■ Written problem:
Where the data below has the string "part", return the whole line.

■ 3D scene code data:
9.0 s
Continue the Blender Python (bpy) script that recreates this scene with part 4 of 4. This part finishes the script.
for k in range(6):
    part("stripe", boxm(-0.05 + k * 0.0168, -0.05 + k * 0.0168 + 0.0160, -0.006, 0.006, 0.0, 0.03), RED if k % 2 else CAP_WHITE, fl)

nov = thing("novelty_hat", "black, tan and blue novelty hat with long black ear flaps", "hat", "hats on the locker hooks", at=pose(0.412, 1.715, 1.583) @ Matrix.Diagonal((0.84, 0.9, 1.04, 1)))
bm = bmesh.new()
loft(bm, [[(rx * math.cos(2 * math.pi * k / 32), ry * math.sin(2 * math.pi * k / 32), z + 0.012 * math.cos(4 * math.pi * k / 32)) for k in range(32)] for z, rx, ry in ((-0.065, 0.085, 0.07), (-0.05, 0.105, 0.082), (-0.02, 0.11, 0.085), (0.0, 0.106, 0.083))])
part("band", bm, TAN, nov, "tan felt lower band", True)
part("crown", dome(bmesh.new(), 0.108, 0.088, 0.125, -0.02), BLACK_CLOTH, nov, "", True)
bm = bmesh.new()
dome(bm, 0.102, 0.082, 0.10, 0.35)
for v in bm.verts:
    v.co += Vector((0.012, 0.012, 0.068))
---
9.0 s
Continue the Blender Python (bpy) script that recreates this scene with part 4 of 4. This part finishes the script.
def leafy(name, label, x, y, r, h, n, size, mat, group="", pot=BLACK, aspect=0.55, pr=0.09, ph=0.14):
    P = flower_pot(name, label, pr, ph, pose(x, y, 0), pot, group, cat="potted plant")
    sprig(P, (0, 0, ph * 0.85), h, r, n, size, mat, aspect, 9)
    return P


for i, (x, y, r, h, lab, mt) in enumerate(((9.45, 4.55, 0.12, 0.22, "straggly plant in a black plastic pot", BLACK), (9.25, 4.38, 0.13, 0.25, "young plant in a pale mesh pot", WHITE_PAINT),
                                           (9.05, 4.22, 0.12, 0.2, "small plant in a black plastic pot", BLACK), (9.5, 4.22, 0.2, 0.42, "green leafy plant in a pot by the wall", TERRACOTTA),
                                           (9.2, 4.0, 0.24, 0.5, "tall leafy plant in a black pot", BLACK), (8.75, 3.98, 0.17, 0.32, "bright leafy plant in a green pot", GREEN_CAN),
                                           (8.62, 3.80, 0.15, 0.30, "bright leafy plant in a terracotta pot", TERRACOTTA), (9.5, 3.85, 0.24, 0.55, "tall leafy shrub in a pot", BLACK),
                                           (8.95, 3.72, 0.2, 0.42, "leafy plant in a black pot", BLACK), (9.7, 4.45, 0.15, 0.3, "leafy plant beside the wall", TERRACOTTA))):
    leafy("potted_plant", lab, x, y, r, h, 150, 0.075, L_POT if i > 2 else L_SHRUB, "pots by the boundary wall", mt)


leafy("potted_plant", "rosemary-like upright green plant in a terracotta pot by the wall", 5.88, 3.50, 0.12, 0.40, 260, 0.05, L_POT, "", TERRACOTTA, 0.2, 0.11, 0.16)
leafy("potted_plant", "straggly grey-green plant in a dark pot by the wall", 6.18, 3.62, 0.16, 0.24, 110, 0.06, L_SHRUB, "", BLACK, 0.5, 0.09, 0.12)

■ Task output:
Continue the Blender Python (bpy) script that recreates this scene with part 4 of 4. This part finishes the script.
    part("stripe", boxm(-0.05 + k * 0.0168, -0.05 + k * 0.0168 + 0.0160, -0.006, 0.006, 0.0, 0.03), RED if k % 2 else CAP_WHITE, fl)
part("band", bm, TAN, nov, "tan felt lower band", True)
part("crown", dome(bmesh.new(), 0.108, 0.088, 0.125, -0.02), BLACK_CLOTH, nov, "", True)
Continue the Blender Python (bpy) script that recreates this scene with part 4 of 4. This part finishes the script.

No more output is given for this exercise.